Babalú Ayé in his shadow points to a distortion in the theme of care: attention to pain or need becomes excess, mask, or dependence. Here compassion does not liberate, it holds back; help does not heal, it creates debt; fragility is not recognized with love, but used as an identity. When this card appears, it suggests that the answer to your personal question passes through understanding where “goodness” has become imbalance.

If the problem is within you, Babalú Ayé may reveal two extremes. On one side, there is the altruism that empties you: you save, repair, take everything upon yourself, and meanwhile consume yourself, as if you were worth something only when you are useful.

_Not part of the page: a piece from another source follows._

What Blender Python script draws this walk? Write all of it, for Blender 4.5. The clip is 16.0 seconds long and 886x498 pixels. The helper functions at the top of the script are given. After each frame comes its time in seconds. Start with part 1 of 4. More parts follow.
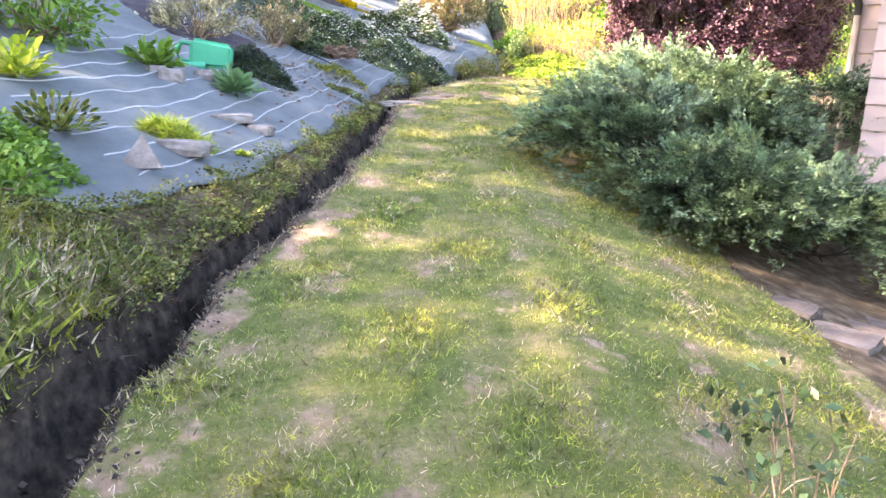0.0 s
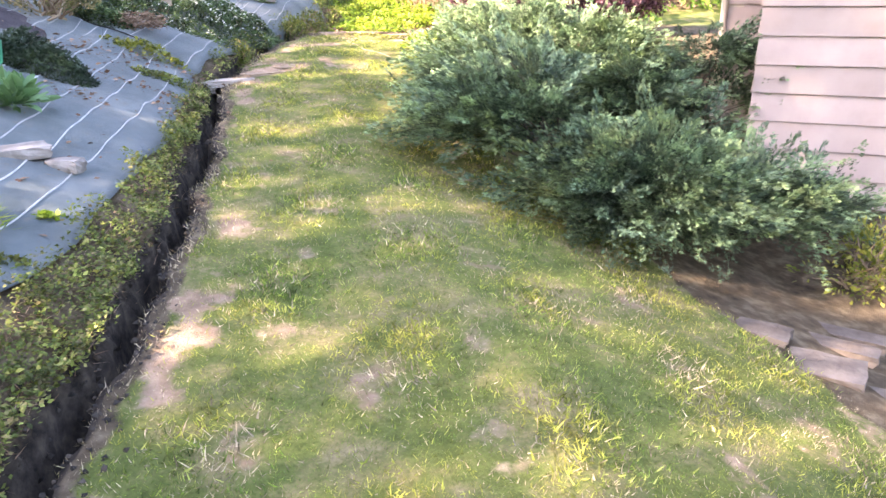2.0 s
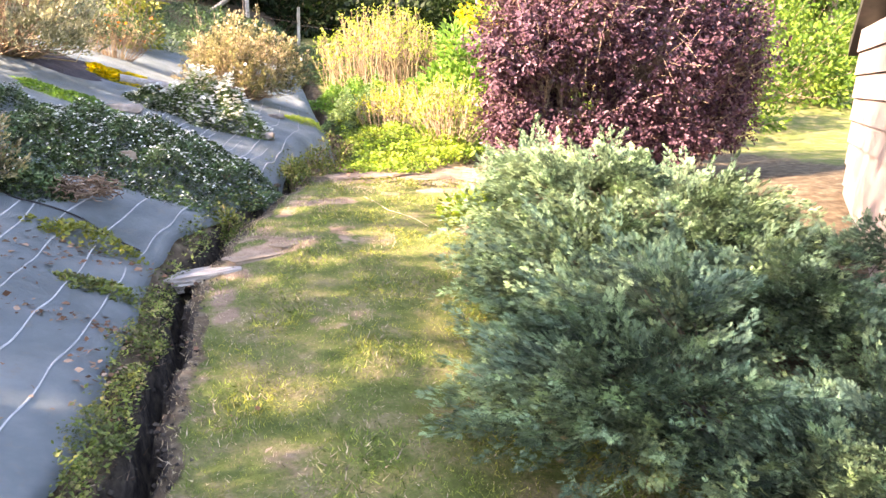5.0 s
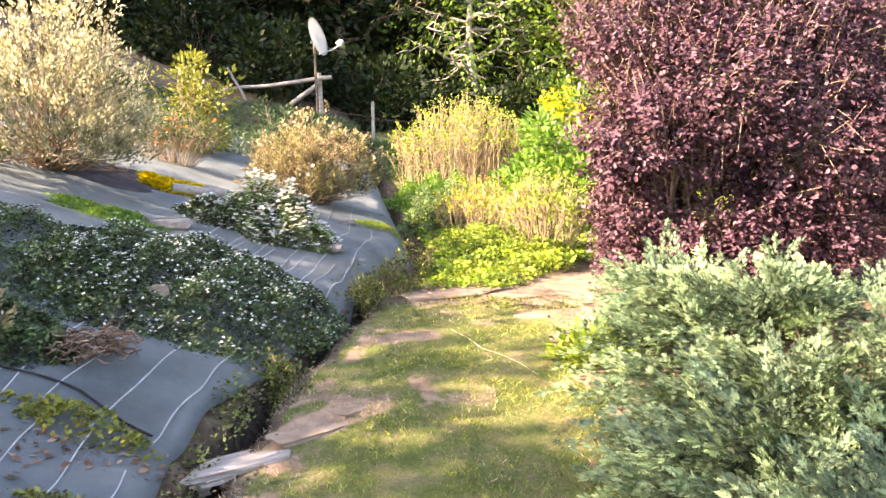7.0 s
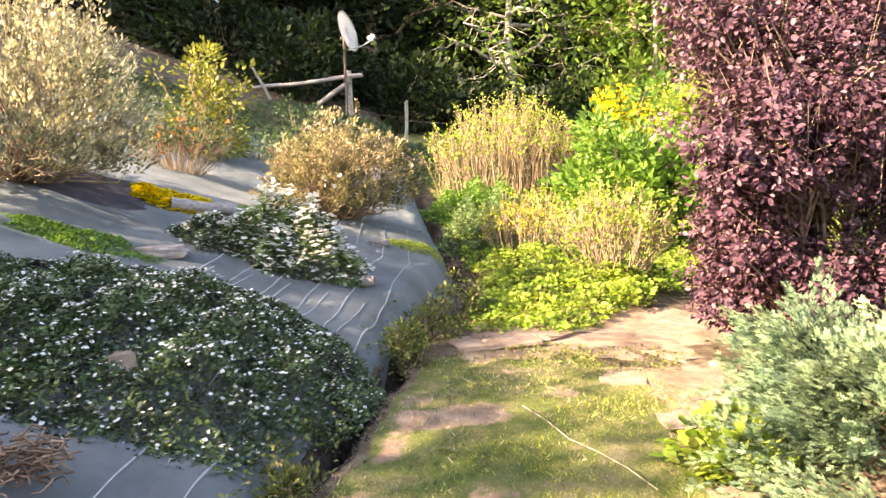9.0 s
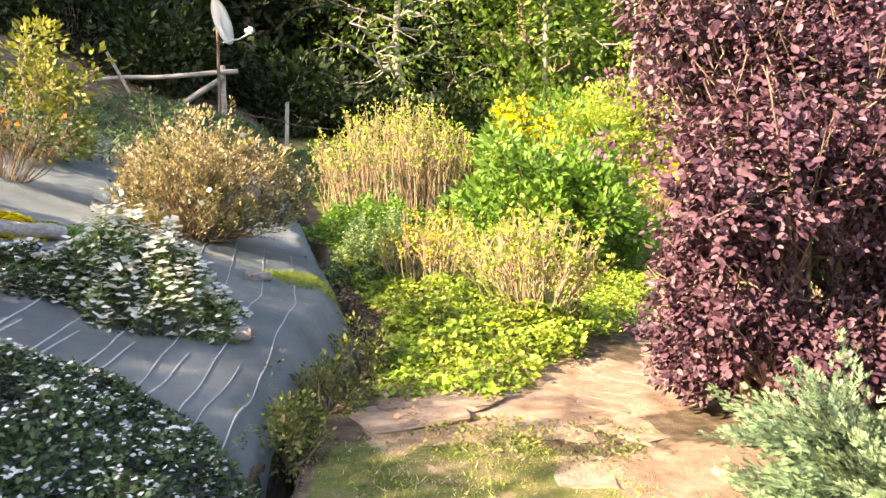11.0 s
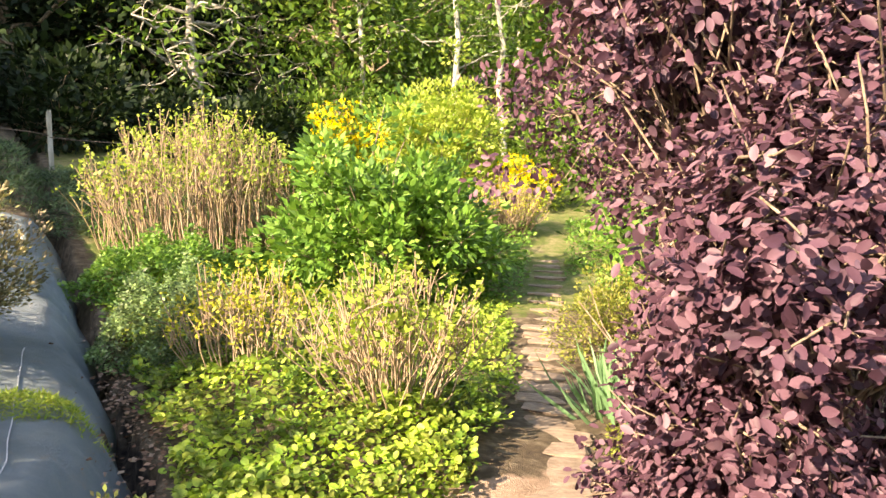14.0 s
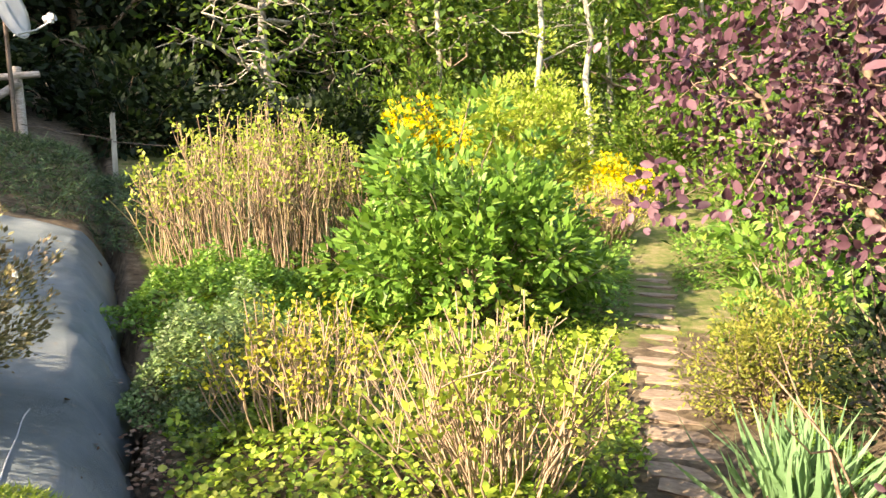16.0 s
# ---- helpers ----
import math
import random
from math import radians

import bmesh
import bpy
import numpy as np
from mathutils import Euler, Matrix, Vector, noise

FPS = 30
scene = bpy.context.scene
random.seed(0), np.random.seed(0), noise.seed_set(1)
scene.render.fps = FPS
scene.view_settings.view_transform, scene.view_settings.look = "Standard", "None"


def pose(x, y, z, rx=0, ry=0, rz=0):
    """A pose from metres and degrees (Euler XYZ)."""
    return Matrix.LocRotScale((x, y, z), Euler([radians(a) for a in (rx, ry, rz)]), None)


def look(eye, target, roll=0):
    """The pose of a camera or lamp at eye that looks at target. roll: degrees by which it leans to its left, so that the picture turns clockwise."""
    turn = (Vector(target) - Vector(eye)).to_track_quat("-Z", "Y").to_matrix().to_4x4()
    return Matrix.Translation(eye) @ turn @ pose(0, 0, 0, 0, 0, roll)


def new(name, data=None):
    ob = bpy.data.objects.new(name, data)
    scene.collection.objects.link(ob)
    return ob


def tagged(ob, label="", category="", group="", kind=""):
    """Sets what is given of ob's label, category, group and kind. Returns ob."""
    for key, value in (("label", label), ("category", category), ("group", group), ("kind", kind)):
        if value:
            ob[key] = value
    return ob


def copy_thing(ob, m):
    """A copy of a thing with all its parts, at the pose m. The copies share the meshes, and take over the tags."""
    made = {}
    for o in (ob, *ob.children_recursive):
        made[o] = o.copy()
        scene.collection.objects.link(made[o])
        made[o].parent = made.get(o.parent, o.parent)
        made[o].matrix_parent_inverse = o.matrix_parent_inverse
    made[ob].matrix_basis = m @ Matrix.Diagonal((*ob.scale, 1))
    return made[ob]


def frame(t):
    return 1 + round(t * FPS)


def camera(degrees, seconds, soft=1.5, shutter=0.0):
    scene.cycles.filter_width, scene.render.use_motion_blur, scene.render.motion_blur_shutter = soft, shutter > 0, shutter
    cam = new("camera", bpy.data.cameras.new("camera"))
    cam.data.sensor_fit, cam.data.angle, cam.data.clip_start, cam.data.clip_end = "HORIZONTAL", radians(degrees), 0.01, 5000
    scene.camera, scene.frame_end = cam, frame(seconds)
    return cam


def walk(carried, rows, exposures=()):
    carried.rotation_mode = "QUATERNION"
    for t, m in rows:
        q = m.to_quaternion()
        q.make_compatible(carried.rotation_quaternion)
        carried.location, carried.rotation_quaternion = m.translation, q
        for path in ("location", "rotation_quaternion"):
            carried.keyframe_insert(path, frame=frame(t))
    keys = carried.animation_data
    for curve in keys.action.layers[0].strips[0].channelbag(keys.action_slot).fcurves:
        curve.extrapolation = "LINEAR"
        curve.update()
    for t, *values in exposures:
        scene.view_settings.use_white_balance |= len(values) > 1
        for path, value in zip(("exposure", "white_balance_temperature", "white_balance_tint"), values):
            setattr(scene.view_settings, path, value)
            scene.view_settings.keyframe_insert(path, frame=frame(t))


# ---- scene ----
cam = camera(61.8, 16.0)
METRES, EYE, TILT, LEAN, TURN = 11.0, 1.30, -14.0, -1.5, 0.0
ROWS = [
    (0.0, 0.0, 0.0, 0.0, -0.0, 0.0, 0.0),
    (0.5, -0.0113, 0.0281, 0.0179, -4.65, -0.12, 0.81),
    (1.0, -0.0205, 0.058, 0.0288, -5.7, -2.0, 2.48),
    (1.5, -0.0323, 0.0798, 0.0444, -9.33, -4.3, 4.17),
    (2.0, -0.0337, 0.0988, 0.0576, -14.27, -6.05, 5.52),
    (2.5, -0.0296, 0.1329, 0.0699, -14.46, -4.21, 4.67),
    (3.0, -0.0382, 0.1694, 0.0827, -14.88, -2.95, 4.0),
    (3.5, -0.0332, 0.2041, 0.0952, -16.98, -1.88, 4.44),
    (4.0, -0.0254, 0.2326, 0.1119, -16.52, -0.71, 5.57),
    (6.5, -0.0131, 0.384, 0.1782, -11.79, 5.71, 4.51),
    (7.0, -0.0042, 0.4136, 0.1869, -8.92, 7.94, 5.99),
    (7.5, -0.0049, 0.4437, 0.1954, -5.21, 7.56, 5.28),
    (8.0, -0.0084, 0.4763, 0.21, -6.29, 5.52, 4.4),
    (8.5, 0.0017, 0.5061, 0.2187, -6.87, 5.87, 4.77),
    (9.0, -0.0009, 0.5343, 0.2278, -6.79, 8.22, 5.26),
    (11.5, 0.0019, 0.6621, 0.2724, -19.81, 7.51, 6.41),
    (12.0, 0.0121, 0.6849, 0.2806, -22.58, 7.24, 7.86),
    (12.5, 0.0212, 0.7069, 0.2932, -24.68, 6.95, 9.1),
    (13.0, 0.0211, 0.7366, 0.3028, -26.52, 6.75, 10.08),
    (13.5, 0.0354, 0.7617, 0.316, -28.36, 6.39, 10.59),
    (14.0, 0.056, 0.7909, 0.3253, -29.91, 5.94, 10.74),
    (14.5, 0.0666, 0.8225, 0.3321, -30.56, 5.2, 10.57),
    (15.0, 0.0841, 0.8475, 0.3383, -29.39, 4.73, 10.24),
    (15.5, 0.0977, 0.8683, 0.3464, -26.61, 5.57, 10.12),
    (16.0, 0.0967, 0.8886, 0.356, -24.13, 6.85, 10.14),
]
walk(cam, [(t, pose(0, 0, EYE, TILT, LEAN, TURN) @ pose(METRES * x, METRES * y, METRES * z, 90 + pitch, roll, yaw)) for t, x, y, z, yaw, pitch, roll in ROWS],
     exposures=[(0.0, 3.45, 7700, 27), (4.0, 3.3, 8000, 27), (7.0, 2.84, 8400, 26), (9.0, 2.66, 8700, 25), (12.0, 2.34, 8400, 19), (16.0, 2.15, 8200, 17)])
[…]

On the other side, there is defensive hardness: you shut yourself off, you do not want to feel anyone else, because associating need with weakness frightens or irritates you. In this shadow, victimhood may also appear: feeling sorry for yourself, believing yourself to be “the last” so as not to take risks, seeking constant attention, or clinging to the role of the wounded one because it gives you a safe place in the world. Sometimes even suffering becomes a language for obtaining love.

If the problem is around you, Babalú Ayé speaks of ambiguous dynamics: self-interested help disguised as generosity, goodness used as a bargaining chip, care used as a form of control. It may also indicate people who demand endless attention, who seek pity more than solution, who turn everything into an emergency, or situations in which fragility is displayed, exaggerated, or even invented in order to gain protection, advantage, or emotional power. In this field, the question is not “who suffers more,” but “who is using suffering to govern the relationship.”

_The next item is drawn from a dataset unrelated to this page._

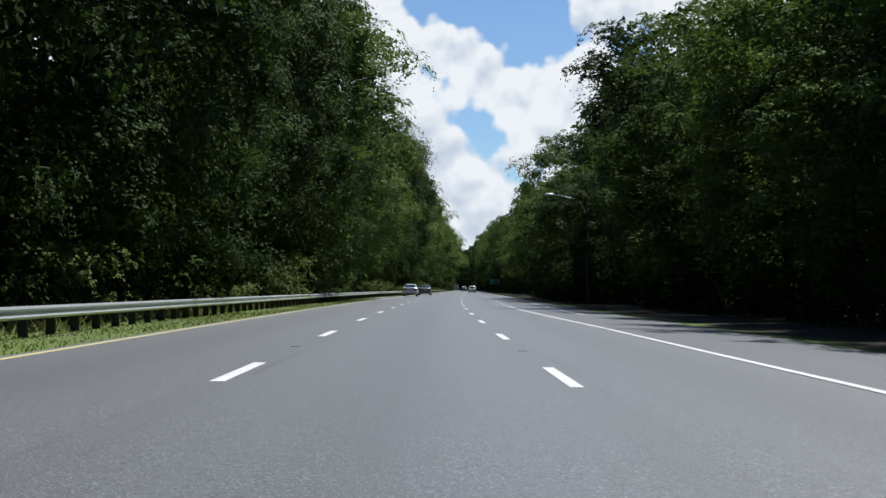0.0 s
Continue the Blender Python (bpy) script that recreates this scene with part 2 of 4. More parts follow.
k = Mat("bark", 0.9, 0, 0.2)
k.color(k.mix(k.noise(5.0, 6.0, 0.7, None, (1, 1, 0.2)), (0.012, 0.010, 0.008), (0.036, 0.031, 0.026)))
k.bump(k.noise(9.0, 6.0, 0.7, None, (1, 1, 0.2)), 0.9, 0.05)
M_BARK = k.m
k = Mat("galvanised_steel", 0.32, 0.86, 0.5)
k.color(k.mix(k.noise(2.2, 5.0, 0.65, None, (1, 0.3, 1)), (0.46, 0.47, 0.48), (0.66, 0.67, 0.68)))
k.bump(k.noise(40.0), 0.08)
M_STEEL = k.m
k = Mat("weathered_wood_post", 0.9)
k.color(k.mix(k.noise(8.0, 5.0, 0.7, None, (1, 1, 0.15)), (0.016, 0.013, 0.010), (0.046, 0.039, 0.031)))
M_POST = k.m


def paint(name, c, rough=0.32, metal=0.0, coat=0.6):
    k = Mat(name, rough, metal)
    k.color(k.mix(k.ramp(k.noise(2.5, 4.0, 0.6), [(0.35, 0.0), (0.7, 1.0)]), c, tuple(v * 0.86 for v in c)))
    k.b.inputs["Coat Weight"].default_value, k.b.inputs["Coat Roughness"].default_value = coat, 0.08
    return k.m


def plain(name, c, rough=0.5, metal=0.0):
    k = Mat(name, rough, metal)
    k.color(k.mix(k.noise(12.0, 4.0, 0.6), tuple(v * 0.85 for v in c), c))
    return k.m


P_SILVER = paint("silver_white_car_paint", (0.62, 0.62, 0.63), 0.30, 0.2)
P_WHITE = paint("white_car_paint", (0.70, 0.70, 0.69), 0.35)
P_GREY = paint("grey_car_paint", (0.130, 0.133, 0.140), 0.35, 0.3)
P_DARK = paint("dark_navy_car_paint", (0.003, 0.003, 0.005), 0.4, 0.0, 0.05)
P_DARK.node_tree.nodes["Principled BSDF"].inputs["Specular IOR Level"].default_value = 0.08
P_MINIVAN = paint("light_silver_car_paint", (0.52, 0.52, 0.52), 0.36, 0.2)
M_GLASS = plain("tinted_window_glass", (0.008, 0.011, 0.013), 0.06)
M_GLASS.node_tree.nodes["Principled BSDF"].inputs["Specular IOR Level"].default_value = 0.35
M_RUBBER = plain("tyre_rubber", (0.012, 0.012, 0.012), 0.85)
M_TRIM = plain("black_plastic_trim", (0.014, 0.014, 0.015), 0.6)
M_RIM = plain("alloy_rim", (0.273, 0.273, 0.280), 0.35, 0.7)
M_RED = plain("red_lamp_lens", (0.20, 0.010, 0.014), 0.15)
M_DARKRED = plain("dark_red_lamp_lens", (0.15, 0.008, 0.010), 0.2)
M_CLEAR = plain("clear_lamp_lens", (0.358, 0.358, 0.338), 0.15)
M_PLATE = plain("number_plate", (0.403, 0.410, 0.429), 0.5)
M_CHROME = plain("chrome_strip", (0.390, 0.390, 0.390), 0.15, 1.0)
M_INK = plain("plate_ink", (0.143, 0.150, 0.208), 0.6)
M_TRAILER = paint("white_trailer_panel", (0.60, 0.60, 0.58), 0.5, 0.0, 0.1)
k = Mat("green_sign_sheeting", 0.45)
k.color(k.mix(k.noise(3.0, 4.0, 0.6), (0.010, 0.235, 0.150), (0.014, 0.290, 0.185)))
M_SIGN = k.m
M_SIGNWHITE = plain("white_sign_sheeting", (0.86, 0.88, 0.86), 0.5)
M_LAMPGREY = plain("lamp_aluminium", (0.403, 0.403, 0.403), 0.4, 0.3)
M_POLE = plain("weathered_pole", (0.022, 0.022, 0.023), 0.7, 0.1)
M_MARKER = plain("cast_iron_marker", (0.17, 0.168, 0.165), 0.5, 0.3)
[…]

If the card appears first, it indicates that the answer to your question first passes through observing where there may be a misunderstanding. Is there something that should be good and yet, if you think carefully, is not? Or is there in you, or around you, a false helper, a false poor person, a false sick person?

If it appears after a light card, it serves as a warning: while pursuing virtue, be careful not to do so for the needs of your ego.

And try asking yourself one question:

Is there a “wound” (real or narrated) that keeps being reopened because it brings attention, presence, or control?

I do not know what you asked, dear seeker, but if Babalú Ayé has appeared in his shadow aspect, he wants you to know the following:

(and only you can know whether these words are speaking to you, or whether they are pointing you toward words that need to be spoken to someone around you)

THE QUESTION AND THE RECOMMENDATION, HOWEVER, ARE FOR YOU

Do not use pain as a badge. Suffering does not ennoble when it is displayed in order to convince others.

Do not turn goodness into a stage. Help that is performed does not deserve admiration.

Do not seek love through pity. Affection obtained through desperation will never heal loneliness.

Do not sacrifice yourself beyond what is right. Martyrdom is only self-punishment disguised as virtue.

Do not care for others in order to avoid looking at yourself. The wounds you avoid become slow and cruel.

Do not bind others to you through need. Dependence is not esteem, it is use.

Do not use goodness as debt. Whoever gives in order to be repaid does not give, but trades.

Do not clothe yourself in humility in order to dominate. Displayed modesty is only ego in disguise.

Do not keep the body inside pain. Illness that is cultivated becomes a language turned against oneself.

Do not idealize misery. Poverty of soul or of means must be resolved, not celebrated.

Question: how can you enrich what is now poor?

Recommendation: today, choose one object to give away, and give it without asking for anything in return.